### EXERCISE AIM
Transcribe the listing that follows in full, omitting pictures.

## BEGIN DATA

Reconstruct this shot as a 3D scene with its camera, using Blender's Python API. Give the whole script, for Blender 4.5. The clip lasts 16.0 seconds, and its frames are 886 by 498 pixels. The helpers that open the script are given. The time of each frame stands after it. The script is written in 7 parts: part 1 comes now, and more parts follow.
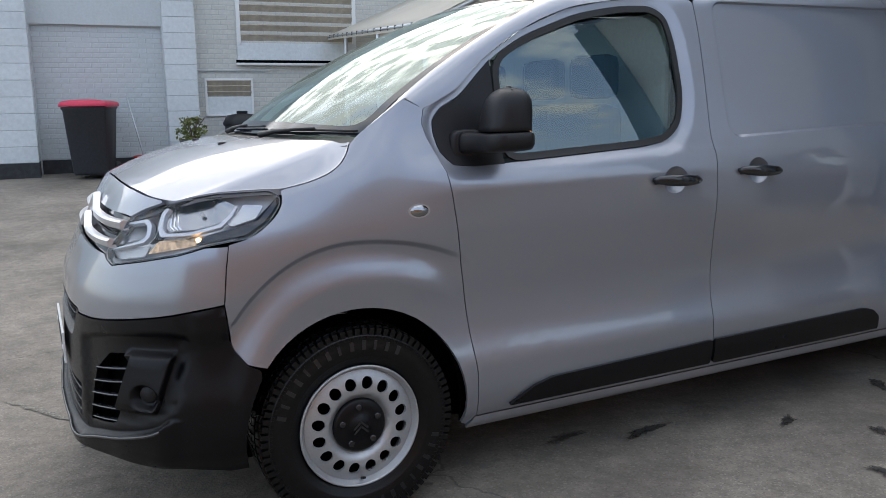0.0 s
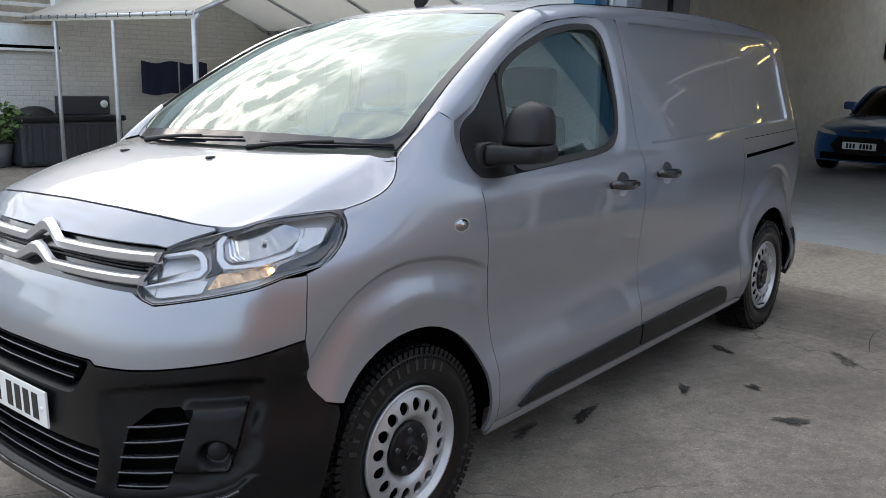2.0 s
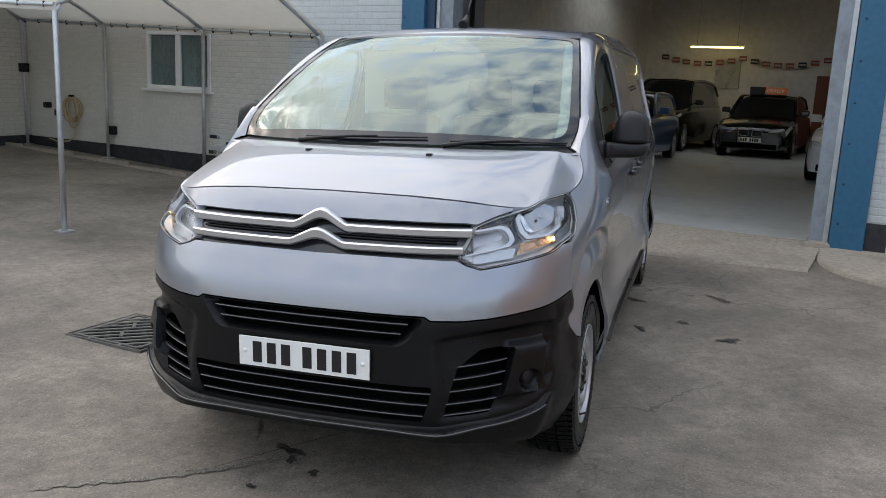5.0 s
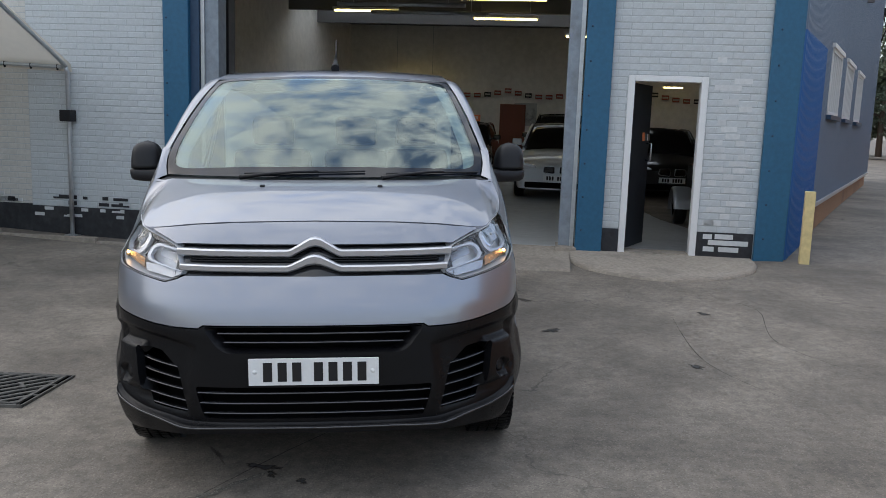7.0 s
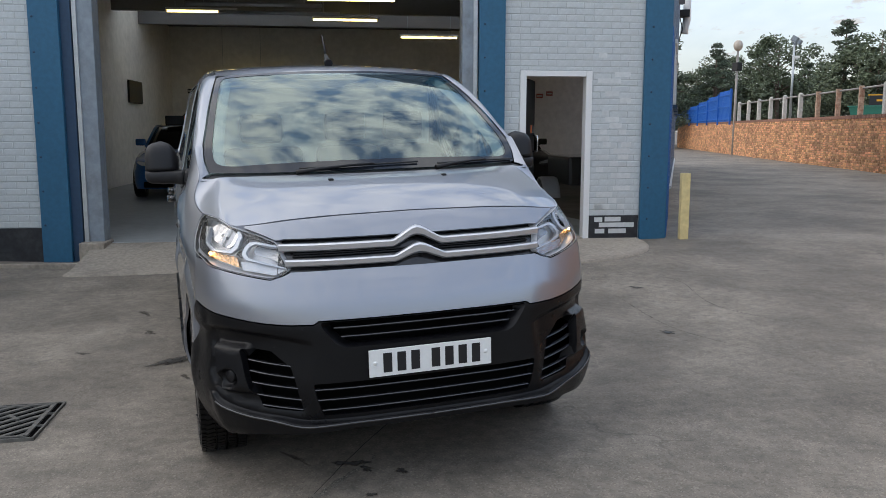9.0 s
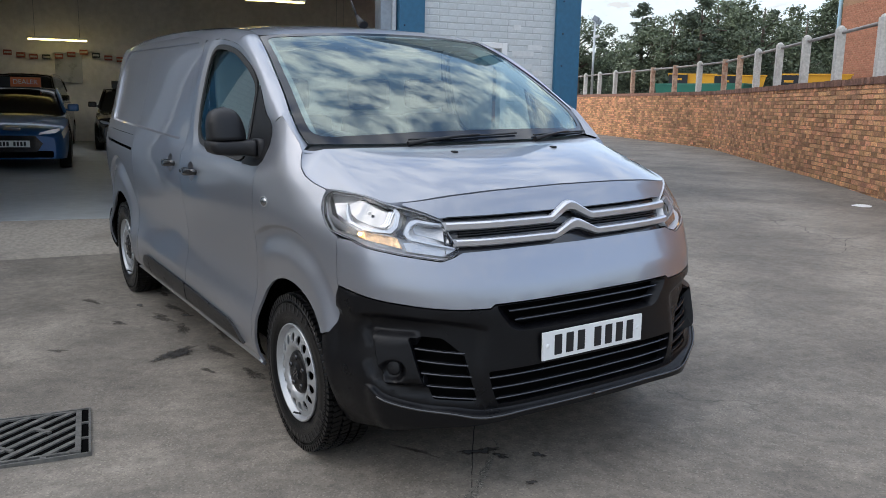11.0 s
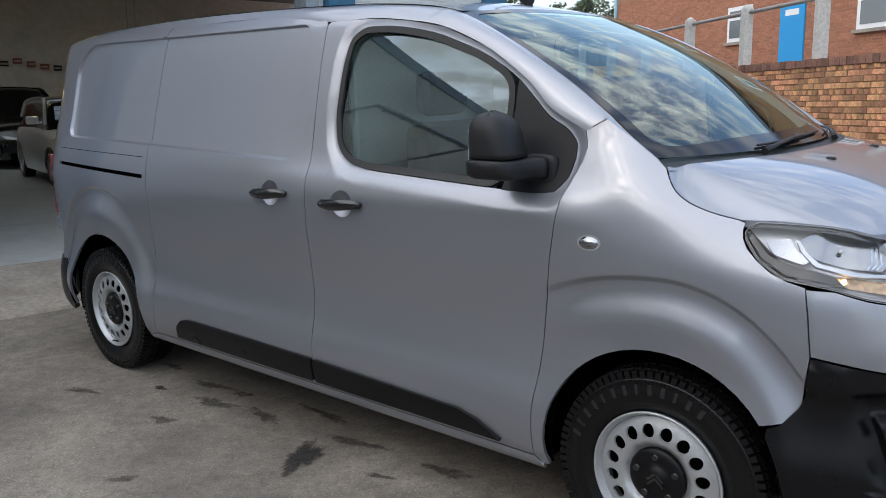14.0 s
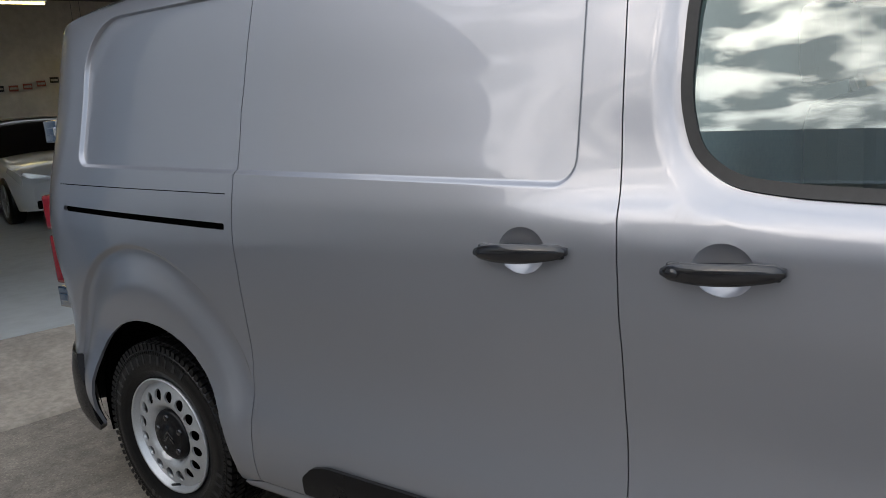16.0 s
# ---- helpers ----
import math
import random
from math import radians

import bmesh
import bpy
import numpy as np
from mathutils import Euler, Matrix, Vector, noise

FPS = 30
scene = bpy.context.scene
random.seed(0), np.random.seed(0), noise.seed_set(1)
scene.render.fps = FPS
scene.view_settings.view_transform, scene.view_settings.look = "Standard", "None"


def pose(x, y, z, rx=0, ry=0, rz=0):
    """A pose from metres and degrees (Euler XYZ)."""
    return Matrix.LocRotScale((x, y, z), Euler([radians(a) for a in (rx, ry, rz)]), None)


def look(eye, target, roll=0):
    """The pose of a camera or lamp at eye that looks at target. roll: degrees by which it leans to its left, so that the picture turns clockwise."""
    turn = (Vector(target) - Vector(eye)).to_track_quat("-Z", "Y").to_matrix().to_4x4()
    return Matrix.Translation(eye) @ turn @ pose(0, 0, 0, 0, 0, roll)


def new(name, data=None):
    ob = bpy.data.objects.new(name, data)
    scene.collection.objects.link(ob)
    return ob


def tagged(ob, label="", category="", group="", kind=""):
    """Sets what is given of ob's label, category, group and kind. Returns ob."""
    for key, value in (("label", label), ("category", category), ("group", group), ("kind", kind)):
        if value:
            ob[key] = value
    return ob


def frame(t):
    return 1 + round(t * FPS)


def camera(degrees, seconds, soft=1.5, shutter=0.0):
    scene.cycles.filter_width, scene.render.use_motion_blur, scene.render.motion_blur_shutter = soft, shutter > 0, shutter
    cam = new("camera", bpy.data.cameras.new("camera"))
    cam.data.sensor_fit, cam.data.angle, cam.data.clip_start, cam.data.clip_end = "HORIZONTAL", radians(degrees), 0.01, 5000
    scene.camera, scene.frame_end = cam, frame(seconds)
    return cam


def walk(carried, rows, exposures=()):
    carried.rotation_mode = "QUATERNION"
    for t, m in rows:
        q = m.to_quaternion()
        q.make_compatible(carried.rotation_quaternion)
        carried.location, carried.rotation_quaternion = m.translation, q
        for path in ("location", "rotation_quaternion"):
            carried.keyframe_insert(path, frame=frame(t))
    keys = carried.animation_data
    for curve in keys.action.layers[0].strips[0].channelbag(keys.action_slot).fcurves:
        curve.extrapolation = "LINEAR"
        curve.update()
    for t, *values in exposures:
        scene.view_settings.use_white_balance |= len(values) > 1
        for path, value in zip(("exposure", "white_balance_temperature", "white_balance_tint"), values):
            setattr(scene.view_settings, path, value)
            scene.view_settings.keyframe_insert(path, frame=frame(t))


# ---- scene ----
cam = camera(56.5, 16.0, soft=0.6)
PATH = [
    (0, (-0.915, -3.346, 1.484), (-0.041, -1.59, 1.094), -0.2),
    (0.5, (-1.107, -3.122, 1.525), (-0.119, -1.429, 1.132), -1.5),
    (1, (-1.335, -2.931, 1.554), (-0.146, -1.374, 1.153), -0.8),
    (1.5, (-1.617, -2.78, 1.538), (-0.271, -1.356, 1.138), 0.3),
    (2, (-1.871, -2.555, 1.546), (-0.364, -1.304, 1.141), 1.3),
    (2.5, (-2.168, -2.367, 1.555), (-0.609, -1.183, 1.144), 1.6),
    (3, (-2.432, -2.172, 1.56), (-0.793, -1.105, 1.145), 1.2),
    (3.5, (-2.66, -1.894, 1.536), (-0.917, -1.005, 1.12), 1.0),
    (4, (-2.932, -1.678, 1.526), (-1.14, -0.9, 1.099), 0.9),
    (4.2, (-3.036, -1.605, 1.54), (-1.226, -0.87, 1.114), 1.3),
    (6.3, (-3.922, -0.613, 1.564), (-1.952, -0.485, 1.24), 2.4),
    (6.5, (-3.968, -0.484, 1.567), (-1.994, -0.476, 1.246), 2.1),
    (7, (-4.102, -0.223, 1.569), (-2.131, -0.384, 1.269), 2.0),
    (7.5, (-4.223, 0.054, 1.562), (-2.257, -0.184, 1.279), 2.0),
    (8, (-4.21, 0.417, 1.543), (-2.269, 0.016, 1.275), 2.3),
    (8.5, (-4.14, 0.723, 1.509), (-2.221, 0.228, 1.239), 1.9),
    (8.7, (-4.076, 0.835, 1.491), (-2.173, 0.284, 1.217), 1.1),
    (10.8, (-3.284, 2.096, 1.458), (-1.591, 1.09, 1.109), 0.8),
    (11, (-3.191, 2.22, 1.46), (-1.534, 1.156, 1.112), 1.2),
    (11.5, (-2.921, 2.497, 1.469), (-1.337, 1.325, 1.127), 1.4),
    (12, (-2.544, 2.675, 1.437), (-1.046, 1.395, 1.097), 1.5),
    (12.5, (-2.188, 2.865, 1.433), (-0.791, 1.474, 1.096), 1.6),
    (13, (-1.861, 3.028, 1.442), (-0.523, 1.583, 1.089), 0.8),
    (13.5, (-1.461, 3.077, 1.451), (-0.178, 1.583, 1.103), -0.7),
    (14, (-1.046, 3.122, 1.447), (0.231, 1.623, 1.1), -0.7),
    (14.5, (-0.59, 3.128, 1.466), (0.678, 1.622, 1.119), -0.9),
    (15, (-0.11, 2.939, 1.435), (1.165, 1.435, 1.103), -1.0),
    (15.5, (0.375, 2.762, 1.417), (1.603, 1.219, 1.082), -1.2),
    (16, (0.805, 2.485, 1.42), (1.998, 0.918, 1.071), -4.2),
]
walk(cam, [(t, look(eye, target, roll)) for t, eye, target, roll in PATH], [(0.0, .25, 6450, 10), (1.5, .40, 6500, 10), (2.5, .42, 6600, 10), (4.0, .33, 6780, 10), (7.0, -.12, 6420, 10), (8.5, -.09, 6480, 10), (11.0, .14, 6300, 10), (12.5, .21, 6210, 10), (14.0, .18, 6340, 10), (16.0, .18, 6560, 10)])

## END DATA

### EXERCISE RESPONSE
Reconstruct this shot as a 3D scene with its camera, using Blender's Python API. Give the whole script, for Blender 4.5. The clip lasts 16.0 seconds, and its frames are 886 by 498 pixels. The helpers that open the script are given. The time of each frame stands after it. The script is written in 7 parts: part 1 comes now, and more parts follow.
0.0 s
2.0 s
5.0 s
7.0 s
9.0 s
11.0 s
14.0 s
16.0 s
# ---- helpers ----
import math
import random
from math import radians

import bmesh
import bpy
import numpy as np
from mathutils import Euler, Matrix, Vector, noise

FPS = 30
scene = bpy.context.scene
random.seed(0), np.random.seed(0), noise.seed_set(1)
scene.render.fps = FPS
scene.view_settings.view_transform, scene.view_settings.look = "Standard", "None"


def pose(x, y, z, rx=0, ry=0, rz=0):
    """A pose from metres and degrees (Euler XYZ)."""
    return Matrix.LocRotScale((x, y, z), Euler([radians(a) for a in (rx, ry, rz)]), None)


def look(eye, target, roll=0):
    """The pose of a camera or lamp at eye that looks at target. roll: degrees by which it leans to its left, so that the picture turns clockwise."""
    turn = (Vector(target) - Vector(eye)).to_track_quat("-Z", "Y").to_matrix().to_4x4()
    return Matrix.Translation(eye) @ turn @ pose(0, 0, 0, 0, 0, roll)


def new(name, data=None):
    ob = bpy.data.objects.new(name, data)
    scene.collection.objects.link(ob)
    return ob


def tagged(ob, label="", category="", group="", kind=""):
    """Sets what is given of ob's label, category, group and kind. Returns ob."""
    for key, value in (("label", label), ("category", category), ("group", group), ("kind", kind)):
        if value:
            ob[key] = value
    return ob


def frame(t):
    return 1 + round(t * FPS)


def camera(degrees, seconds, soft=1.5, shutter=0.0):
    scene.cycles.filter_width, scene.render.use_motion_blur, scene.render.motion_blur_shutter = soft, shutter > 0, shutter
    cam = new("camera", bpy.data.cameras.new("camera"))
    cam.data.sensor_fit, cam.data.angle, cam.data.clip_start, cam.data.clip_end = "HORIZONTAL", radians(degrees), 0.01, 5000
    scene.camera, scene.frame_end = cam, frame(seconds)
    return cam


def walk(carried, rows, exposures=()):
    carried.rotation_mode = "QUATERNION"
    for t, m in rows:
        q = m.to_quaternion()
        q.make_compatible(carried.rotation_quaternion)
        carried.location, carried.rotation_quaternion = m.translation, q
        for path in ("location", "rotation_quaternion"):
            carried.keyframe_insert(path, frame=frame(t))
    keys = carried.animation_data
    for curve in keys.action.layers[0].strips[0].channelbag(keys.action_slot).fcurves:
        curve.extrapolation = "LINEAR"
        curve.update()
    for t, *values in exposures:
        scene.view_settings.use_white_balance |= len(values) > 1
        for path, value in zip(("exposure", "white_balance_temperature", "white_balance_tint"), values):
            setattr(scene.view_settings, path, value)
            scene.view_settings.keyframe_insert(path, frame=frame(t))


# ---- scene ----
cam = camera(56.5, 16.0, soft=0.6)
PATH = [
    (0, (-0.915, -3.346, 1.484), (-0.041, -1.59, 1.094), -0.2),
    (0.5, (-1.107, -3.122, 1.525), (-0.119, -1.429, 1.132), -1.5),
    (1, (-1.335, -2.931, 1.554), (-0.146, -1.374, 1.153), -0.8),
    (1.5, (-1.617, -2.78, 1.538), (-0.271, -1.356, 1.138), 0.3),
    (2, (-1.871, -2.555, 1.546), (-0.364, -1.304, 1.141), 1.3),
    (2.5, (-2.168, -2.367, 1.555), (-0.609, -1.183, 1.144), 1.6),
    (3, (-2.432, -2.172, 1.56), (-0.793, -1.105, 1.145), 1.2),
    (3.5, (-2.66, -1.894, 1.536), (-0.917, -1.005, 1.12), 1.0),
    (4, (-2.932, -1.678, 1.526), (-1.14, -0.9, 1.099), 0.9),
    (4.2, (-3.036, -1.605, 1.54), (-1.226, -0.87, 1.114), 1.3),
    (6.3, (-3.922, -0.613, 1.564), (-1.952, -0.485, 1.24), 2.4),
    (6.5, (-3.968, -0.484, 1.567), (-1.994, -0.476, 1.246), 2.1),
    (7, (-4.102, -0.223, 1.569), (-2.131, -0.384, 1.269), 2.0),
    (7.5, (-4.223, 0.054, 1.562), (-2.257, -0.184, 1.279), 2.0),
    (8, (-4.21, 0.417, 1.543), (-2.269, 0.016, 1.275), 2.3),
    (8.5, (-4.14, 0.723, 1.509), (-2.221, 0.228, 1.239), 1.9),
    (8.7, (-4.076, 0.835, 1.491), (-2.173, 0.284, 1.217), 1.1),
    (10.8, (-3.284, 2.096, 1.458), (-1.591, 1.09, 1.109), 0.8),
    (11, (-3.191, 2.22, 1.46), (-1.534, 1.156, 1.112), 1.2),
    (11.5, (-2.921, 2.497, 1.469), (-1.337, 1.325, 1.127), 1.4),
    (12, (-2.544, 2.675, 1.437), (-1.046, 1.395, 1.097), 1.5),
    (12.5, (-2.188, 2.865, 1.433), (-0.791, 1.474, 1.096), 1.6),
    (13, (-1.861, 3.028, 1.442), (-0.523, 1.583, 1.089), 0.8),
    (13.5, (-1.461, 3.077, 1.451), (-0.178, 1.583, 1.103), -0.7),
    (14, (-1.046, 3.122, 1.447), (0.231, 1.623, 1.1), -0.7),
    (14.5, (-0.59, 3.128, 1.466), (0.678, 1.622, 1.119), -0.9),
    (15, (-0.11, 2.939, 1.435), (1.165, 1.435, 1.103), -1.0),
    (15.5, (0.375, 2.762, 1.417), (1.603, 1.219, 1.082), -1.2),
    (16, (0.805, 2.485, 1.42), (1.998, 0.918, 1.071), -4.2),
]
walk(cam, [(t, look(eye, target, roll)) for t, eye, target, roll in PATH], [(0.0, .25, 6450, 10), (1.5, .40, 6500, 10), (2.5, .42, 6600, 10), (4.0, .33, 6780, 10), (7.0, -.12, 6420, 10), (8.5, -.09, 6480, 10), (11.0, .14, 6300, 10), (12.5, .21, 6210, 10), (14.0, .18, 6340, 10), (16.0, .18, 6560, 10)])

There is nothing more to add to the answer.